VIOLAÇÃO DE DIREITOS – Diante da ameaça de substituição das aulas presenciais por videoaulas, na nova modalidade proposta pelo atual secretário, a ativista Alessandra Korap, do povo munduruku, explica:
“O estado do Pará tem vários povos, mais de 50 povos indígenas. Imagine uma TV falando uma língua e os alunos não entendendo o que o professor está falando na TV. Aulas online não servem para a gente porque muitos alunos não falam português”. Para Korap, “isso é violação de direitos, violação de nossa cultura. Isso é muito grave”.

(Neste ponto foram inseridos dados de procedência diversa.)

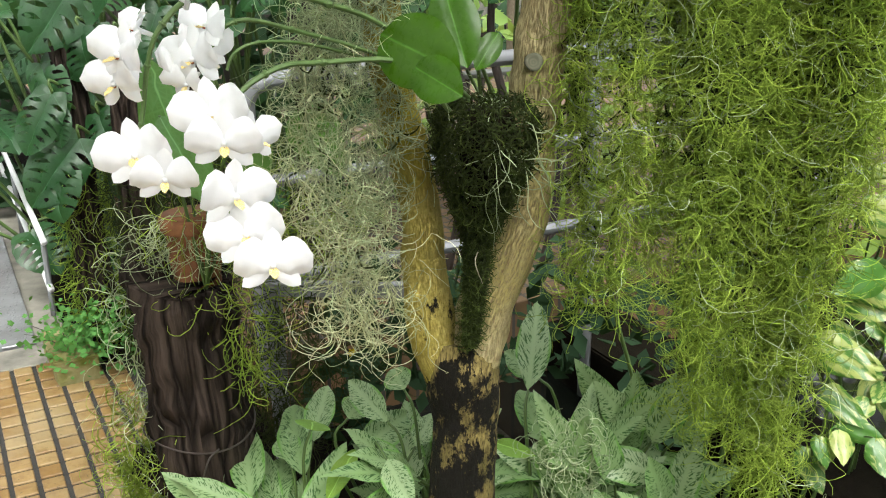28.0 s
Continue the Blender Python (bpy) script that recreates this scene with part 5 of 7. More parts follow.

A mobilização, iniciada pelos indígenas, já reúne muitos representantes da sociedade paraense, com os professores e os servidores aderindo à luta por respeito e autonomia na educação escolar. Cada vez mais, a sociedade se dá conta de que a mudança no sistema de ensino não irá ficar restrita aos povos indígenas, mas entende que todos os povos da floresta serão afetados.
GARIMPAGEM – O filme “Amazônia, a Nova Minamata?”, de Jorge Bodanzky, tem a inconfundível voz de Alessandra Korap denunciando a tragédia que as invasões garimpeiras levaram à região do Tapajós, agravando a situação de ameaças em que vivem os ribeirinhos e as aldeias indígenas, agora com seus rios e lagos contaminados por mercúrio.
São as vozes da floresta que denunciam a destruição do bioma e, hoje, também a desestruturação do sistema de ensino, fundamental para a formação de lideranças de uma nova geração consciente da necessidade de se mudar a relação que temos com a floresta para que essa seja de reciprocidade.
Os enfrentamentos sobre o nosso futuro comum, que deverão ocorrer durante a COP30, já começaram em Belém.